Planning Director Amanda Thompson provided commissioners an update on the feedback during the May 5 meeting.

“We’ve been having this conversation for awhile,” Thompson said. “The reason why is it’s asked for in our strategic plan. The community does have a desire to protect the tree canopy. The majority of the city’s tree canopy is on private property.”

According to Thompson, in January 237 residents commented on the ordinance in January as it was then written, and 77 percent were opposed or strongly opposed to it. In April, public input waned. Thompson reported that 80 percent of the 35 residents who responded were opposed or strongly opposed to the ordinance.

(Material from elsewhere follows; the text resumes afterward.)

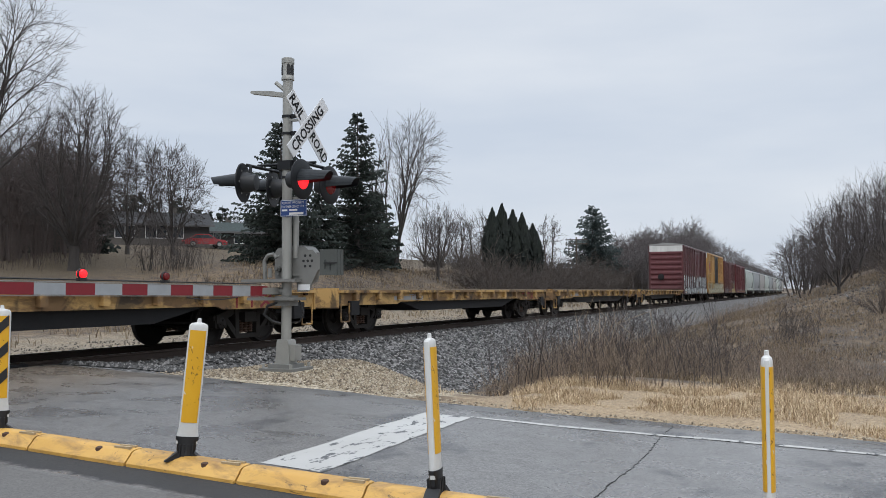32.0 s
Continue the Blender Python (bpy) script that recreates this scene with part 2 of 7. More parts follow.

“No one has said, ‘I hate trees,'” Thompson said. “Everyone has said, ‘We value trees and we value tree canopy,’ which is wonderful. That’s a wonderful position to be in.”

Commissioners on Monday made a few suggested revisions:

– The ordinance should include the definition of a specimen tree. Thompson said a specimen tree refers to a certain size of tree used by property owners.

– The ordinance should give property owners double credit for preservation of specimen trees, a suggestion made by the group Trees Decatur.

– Provide a sliding scale for property owners that have greater than 45 percent canopy coverage. Under the current draft, property owners have to pay back 50 percent of the square footage of trees removed, regardless of their current canopy cover. “If I remove 3,000 square feet, I have to pay back 1,500,” Thompson said. The suggested change would give a homeowner with greater tree canopy more flexibility.

City Manager Peggy Merriss said the city is still looking to fill the position for a city arborist, called a “Landscape infrastructure coordinator.” The arborist would be the primary staff person responsible for enforcing the city’s tree ordinances.